In the records that follow, the lines from the one containing "carried.location, carried.rotation_quaternion = m.translation, q" to the one containing "scene.view_settings.keyframe_insert(path, frame=frame(t))", inclusive, are to be given again exactly.
↓
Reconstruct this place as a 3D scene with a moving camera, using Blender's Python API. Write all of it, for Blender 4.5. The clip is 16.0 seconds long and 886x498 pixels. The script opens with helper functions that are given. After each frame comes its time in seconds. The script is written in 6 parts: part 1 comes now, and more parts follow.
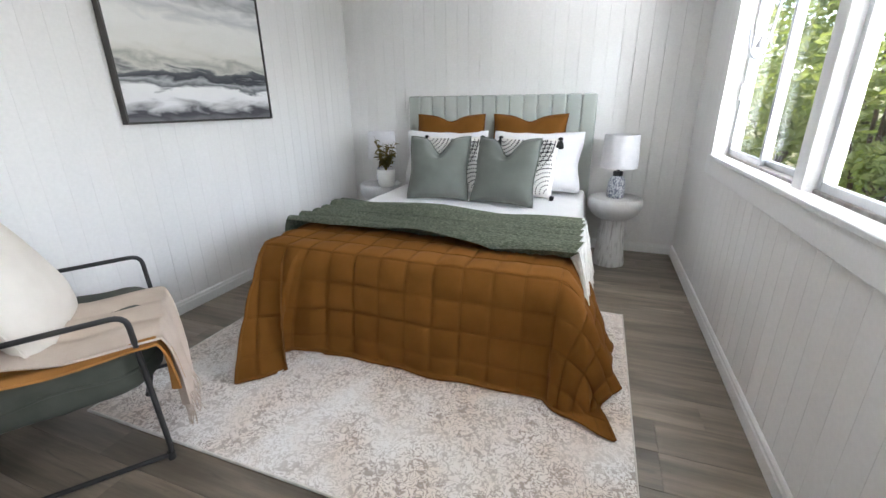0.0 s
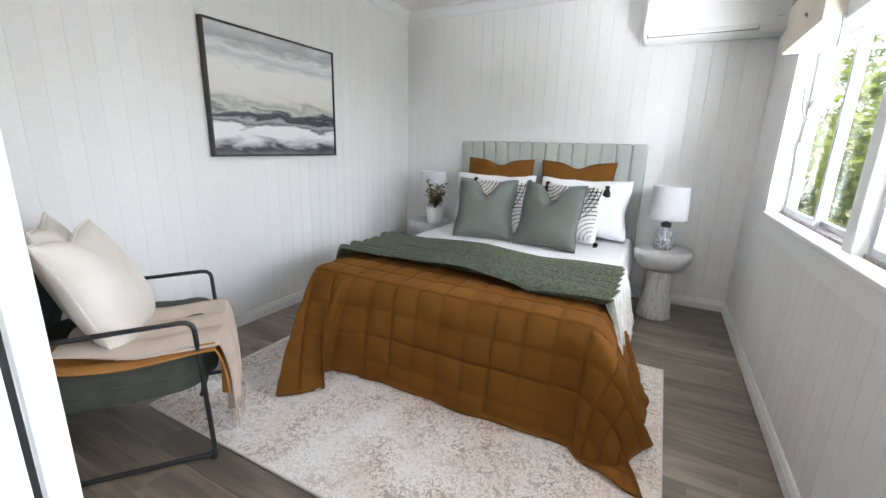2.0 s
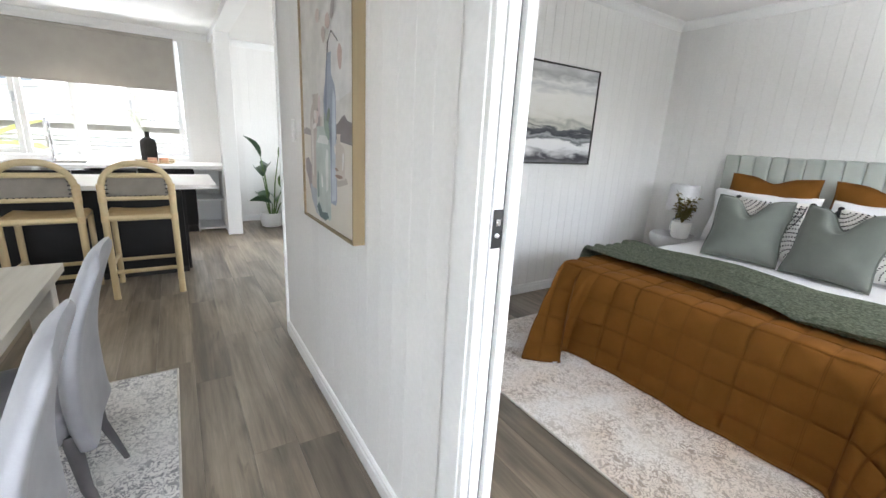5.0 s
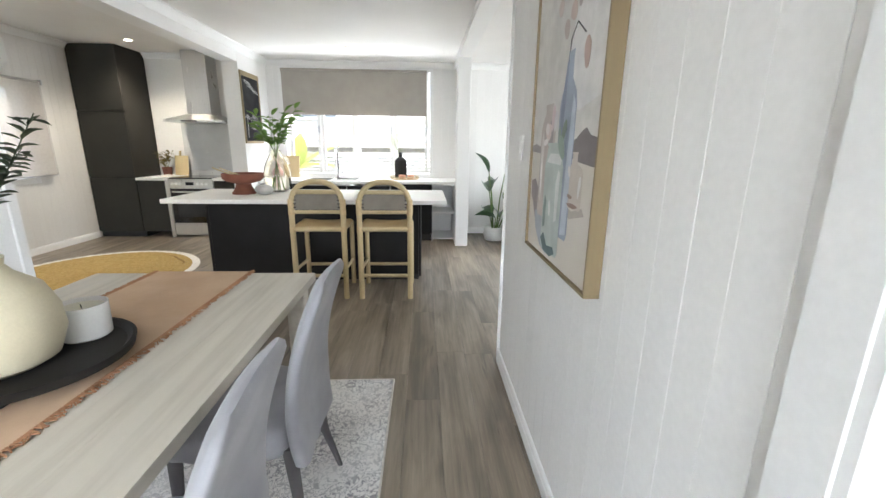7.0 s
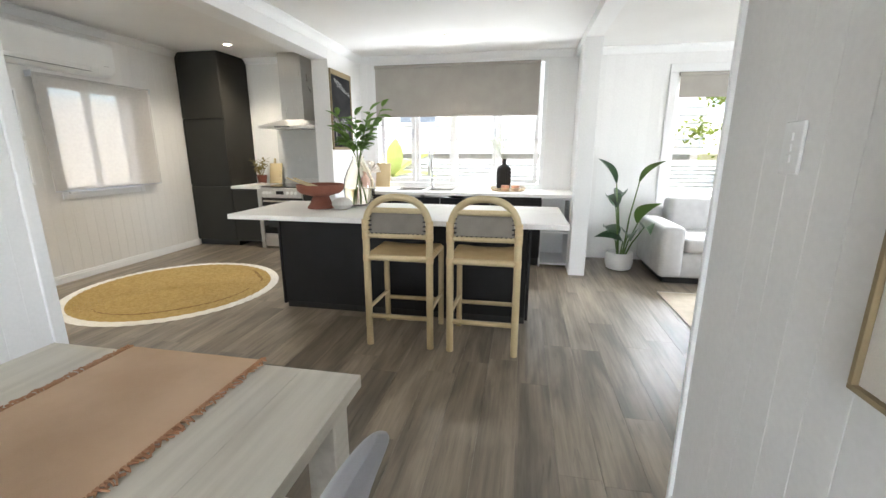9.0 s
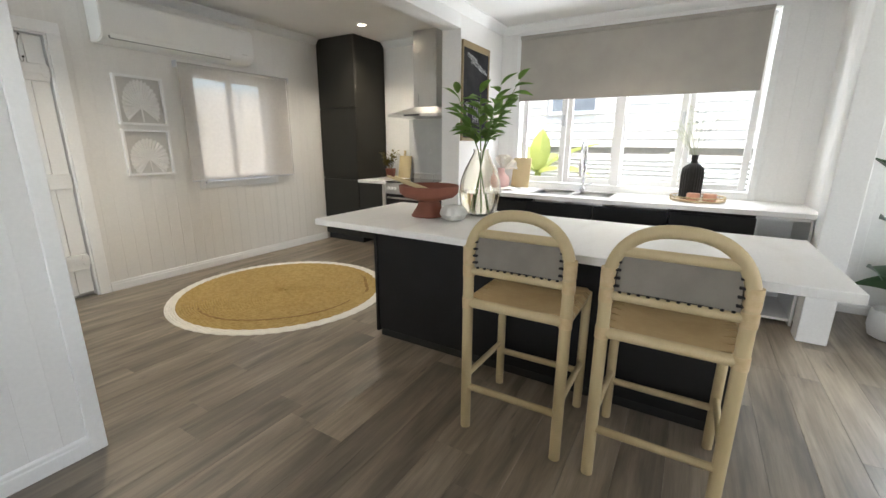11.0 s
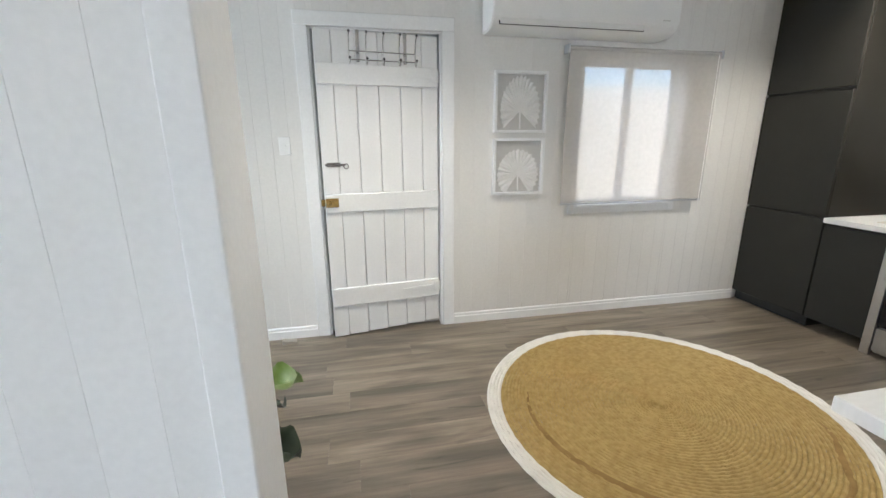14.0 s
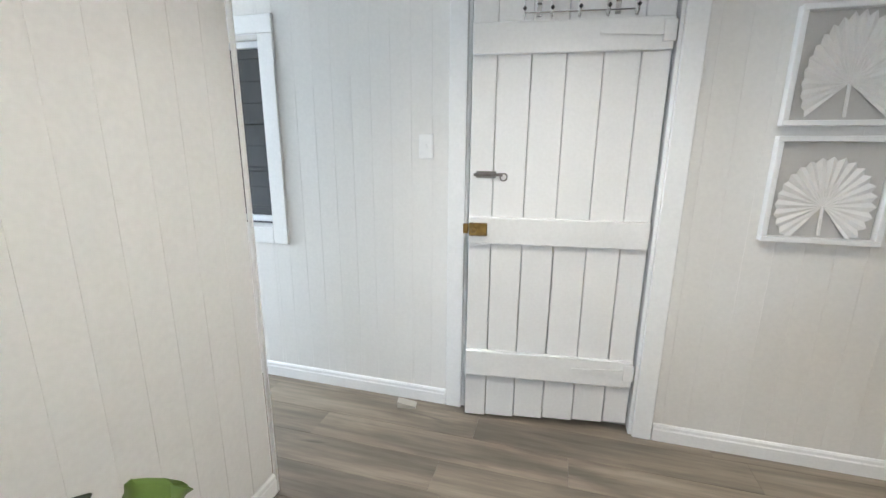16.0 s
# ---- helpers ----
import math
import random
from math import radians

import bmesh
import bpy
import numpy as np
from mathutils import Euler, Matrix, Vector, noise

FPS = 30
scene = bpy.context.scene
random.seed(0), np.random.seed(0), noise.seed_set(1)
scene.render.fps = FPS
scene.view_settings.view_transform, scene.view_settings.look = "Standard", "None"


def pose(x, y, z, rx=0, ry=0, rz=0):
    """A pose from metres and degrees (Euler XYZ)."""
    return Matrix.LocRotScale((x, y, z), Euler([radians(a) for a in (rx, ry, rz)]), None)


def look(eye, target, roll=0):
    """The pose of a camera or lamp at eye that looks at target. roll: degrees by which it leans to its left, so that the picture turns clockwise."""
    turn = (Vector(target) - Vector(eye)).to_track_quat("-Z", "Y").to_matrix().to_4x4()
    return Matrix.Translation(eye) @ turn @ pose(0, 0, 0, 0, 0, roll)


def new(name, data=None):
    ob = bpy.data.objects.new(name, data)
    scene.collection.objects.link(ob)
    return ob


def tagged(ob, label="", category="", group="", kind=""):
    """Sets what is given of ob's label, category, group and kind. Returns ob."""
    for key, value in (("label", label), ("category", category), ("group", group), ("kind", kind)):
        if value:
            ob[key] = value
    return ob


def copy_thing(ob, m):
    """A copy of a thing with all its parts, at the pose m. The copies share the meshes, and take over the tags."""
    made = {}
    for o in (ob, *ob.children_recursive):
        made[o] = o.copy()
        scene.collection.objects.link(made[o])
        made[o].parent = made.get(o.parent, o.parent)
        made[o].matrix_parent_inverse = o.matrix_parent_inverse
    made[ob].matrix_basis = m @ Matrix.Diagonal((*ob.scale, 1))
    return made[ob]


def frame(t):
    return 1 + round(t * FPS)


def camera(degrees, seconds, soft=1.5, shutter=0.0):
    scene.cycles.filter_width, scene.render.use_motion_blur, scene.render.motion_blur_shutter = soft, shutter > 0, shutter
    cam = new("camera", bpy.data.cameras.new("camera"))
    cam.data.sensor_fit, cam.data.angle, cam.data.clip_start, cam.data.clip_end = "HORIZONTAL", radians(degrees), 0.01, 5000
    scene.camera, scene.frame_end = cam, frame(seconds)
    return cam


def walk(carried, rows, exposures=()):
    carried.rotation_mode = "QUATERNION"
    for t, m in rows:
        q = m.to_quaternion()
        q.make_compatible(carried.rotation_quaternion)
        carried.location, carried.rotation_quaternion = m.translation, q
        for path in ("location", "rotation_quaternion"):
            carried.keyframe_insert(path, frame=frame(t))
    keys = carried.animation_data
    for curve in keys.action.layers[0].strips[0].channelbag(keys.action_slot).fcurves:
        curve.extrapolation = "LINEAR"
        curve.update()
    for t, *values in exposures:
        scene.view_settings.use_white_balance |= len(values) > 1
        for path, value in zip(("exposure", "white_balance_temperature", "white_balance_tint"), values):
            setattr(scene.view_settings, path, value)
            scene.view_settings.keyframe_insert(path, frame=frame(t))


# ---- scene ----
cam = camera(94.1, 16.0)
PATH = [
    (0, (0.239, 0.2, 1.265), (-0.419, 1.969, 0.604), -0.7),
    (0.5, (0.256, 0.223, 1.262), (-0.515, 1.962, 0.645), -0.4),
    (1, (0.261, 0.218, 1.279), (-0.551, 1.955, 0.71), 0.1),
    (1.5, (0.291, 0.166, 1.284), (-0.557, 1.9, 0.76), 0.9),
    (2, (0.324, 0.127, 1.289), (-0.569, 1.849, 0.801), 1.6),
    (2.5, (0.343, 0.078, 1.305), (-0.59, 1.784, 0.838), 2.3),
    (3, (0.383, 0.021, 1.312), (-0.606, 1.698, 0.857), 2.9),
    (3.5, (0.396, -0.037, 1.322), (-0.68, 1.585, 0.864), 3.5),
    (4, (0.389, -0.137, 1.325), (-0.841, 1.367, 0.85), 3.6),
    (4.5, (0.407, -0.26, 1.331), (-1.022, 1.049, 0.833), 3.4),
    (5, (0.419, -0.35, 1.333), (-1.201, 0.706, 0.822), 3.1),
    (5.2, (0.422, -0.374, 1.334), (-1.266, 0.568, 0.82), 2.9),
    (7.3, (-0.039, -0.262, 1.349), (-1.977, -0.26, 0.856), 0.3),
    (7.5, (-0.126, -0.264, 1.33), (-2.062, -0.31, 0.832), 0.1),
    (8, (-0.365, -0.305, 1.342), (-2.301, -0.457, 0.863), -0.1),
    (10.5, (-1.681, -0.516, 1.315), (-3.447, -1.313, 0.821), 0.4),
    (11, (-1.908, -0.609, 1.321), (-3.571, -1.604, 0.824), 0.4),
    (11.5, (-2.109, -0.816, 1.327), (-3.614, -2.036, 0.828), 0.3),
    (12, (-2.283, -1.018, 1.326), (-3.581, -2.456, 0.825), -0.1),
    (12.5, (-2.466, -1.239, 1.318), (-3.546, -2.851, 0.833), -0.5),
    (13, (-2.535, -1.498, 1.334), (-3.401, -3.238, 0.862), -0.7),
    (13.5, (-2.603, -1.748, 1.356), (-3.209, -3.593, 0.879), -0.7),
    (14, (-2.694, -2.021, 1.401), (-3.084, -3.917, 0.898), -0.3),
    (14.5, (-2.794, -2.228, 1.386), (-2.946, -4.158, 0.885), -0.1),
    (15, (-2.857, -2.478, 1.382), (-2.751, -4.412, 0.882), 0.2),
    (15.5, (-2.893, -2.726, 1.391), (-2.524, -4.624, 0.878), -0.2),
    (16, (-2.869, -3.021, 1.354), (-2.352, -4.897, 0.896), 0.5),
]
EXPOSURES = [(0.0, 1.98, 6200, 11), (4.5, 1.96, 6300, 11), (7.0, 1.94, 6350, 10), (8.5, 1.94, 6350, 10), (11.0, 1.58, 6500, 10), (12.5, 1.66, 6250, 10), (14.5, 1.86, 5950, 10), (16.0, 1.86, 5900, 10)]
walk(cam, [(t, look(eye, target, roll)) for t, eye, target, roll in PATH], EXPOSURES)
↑
↓
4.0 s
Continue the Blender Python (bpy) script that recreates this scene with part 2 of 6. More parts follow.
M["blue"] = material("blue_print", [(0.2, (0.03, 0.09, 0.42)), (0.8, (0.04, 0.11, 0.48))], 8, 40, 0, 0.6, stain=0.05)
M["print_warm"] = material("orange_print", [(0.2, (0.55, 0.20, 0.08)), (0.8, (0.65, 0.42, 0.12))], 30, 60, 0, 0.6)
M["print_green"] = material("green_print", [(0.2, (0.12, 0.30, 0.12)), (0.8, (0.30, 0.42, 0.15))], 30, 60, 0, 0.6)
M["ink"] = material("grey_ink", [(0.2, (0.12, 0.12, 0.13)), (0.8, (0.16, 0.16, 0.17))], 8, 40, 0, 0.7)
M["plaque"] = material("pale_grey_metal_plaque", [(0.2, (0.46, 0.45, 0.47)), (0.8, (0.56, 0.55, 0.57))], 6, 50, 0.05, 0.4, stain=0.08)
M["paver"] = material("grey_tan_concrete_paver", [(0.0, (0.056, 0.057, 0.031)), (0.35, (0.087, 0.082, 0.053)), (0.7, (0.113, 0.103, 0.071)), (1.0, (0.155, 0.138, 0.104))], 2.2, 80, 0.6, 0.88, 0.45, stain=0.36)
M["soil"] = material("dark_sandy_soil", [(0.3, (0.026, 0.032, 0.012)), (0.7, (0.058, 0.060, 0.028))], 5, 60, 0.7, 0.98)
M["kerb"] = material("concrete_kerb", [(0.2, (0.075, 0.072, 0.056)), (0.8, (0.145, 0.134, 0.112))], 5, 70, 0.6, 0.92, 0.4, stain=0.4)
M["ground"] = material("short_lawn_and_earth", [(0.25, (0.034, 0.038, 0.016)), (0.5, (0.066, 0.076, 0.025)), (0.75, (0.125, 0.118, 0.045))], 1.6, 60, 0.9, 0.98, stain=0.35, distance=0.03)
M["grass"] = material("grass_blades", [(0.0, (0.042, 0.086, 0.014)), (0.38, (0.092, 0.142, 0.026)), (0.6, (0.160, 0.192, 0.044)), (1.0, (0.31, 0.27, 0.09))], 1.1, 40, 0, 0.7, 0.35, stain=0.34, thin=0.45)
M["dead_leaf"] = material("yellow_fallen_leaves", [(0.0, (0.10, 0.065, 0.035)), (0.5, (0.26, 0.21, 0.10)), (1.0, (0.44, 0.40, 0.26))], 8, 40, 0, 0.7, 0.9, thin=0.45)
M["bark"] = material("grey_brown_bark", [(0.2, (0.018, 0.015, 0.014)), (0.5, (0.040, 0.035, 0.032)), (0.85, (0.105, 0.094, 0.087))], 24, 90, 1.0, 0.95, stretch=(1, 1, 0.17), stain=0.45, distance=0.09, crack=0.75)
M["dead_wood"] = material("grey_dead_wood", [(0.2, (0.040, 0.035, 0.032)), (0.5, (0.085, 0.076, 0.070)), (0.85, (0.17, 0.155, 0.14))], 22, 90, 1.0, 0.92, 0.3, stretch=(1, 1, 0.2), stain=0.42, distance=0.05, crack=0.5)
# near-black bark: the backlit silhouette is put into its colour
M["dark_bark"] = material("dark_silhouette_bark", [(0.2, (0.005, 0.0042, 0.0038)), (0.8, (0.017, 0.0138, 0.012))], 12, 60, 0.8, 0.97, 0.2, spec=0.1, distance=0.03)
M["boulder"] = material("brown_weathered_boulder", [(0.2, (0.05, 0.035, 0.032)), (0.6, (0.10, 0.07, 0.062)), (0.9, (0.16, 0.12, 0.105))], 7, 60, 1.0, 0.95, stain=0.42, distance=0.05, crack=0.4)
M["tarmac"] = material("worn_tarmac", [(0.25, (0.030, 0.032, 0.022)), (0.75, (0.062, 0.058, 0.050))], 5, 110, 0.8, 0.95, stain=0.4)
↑
ANSWER TO THIS PROBLEM -
        carried.location, carried.rotation_quaternion = m.translation, q
        for path in ("location", "rotation_quaternion"):
            carried.keyframe_insert(path, frame=frame(t))
    keys = carried.animation_data
    for curve in keys.action.layers[0].strips[0].channelbag(keys.action_slot).fcurves:
        curve.extrapolation = "LINEAR"
        curve.update()
    for t, *values in exposures:
        scene.view_settings.use_white_balance |= len(values) > 1
        for path, value in zip(("exposure", "white_balance_temperature", "white_balance_tint"), values):
            setattr(scene.view_settings, path, value)
            scene.view_settings.keyframe_insert(path, frame=frame(t))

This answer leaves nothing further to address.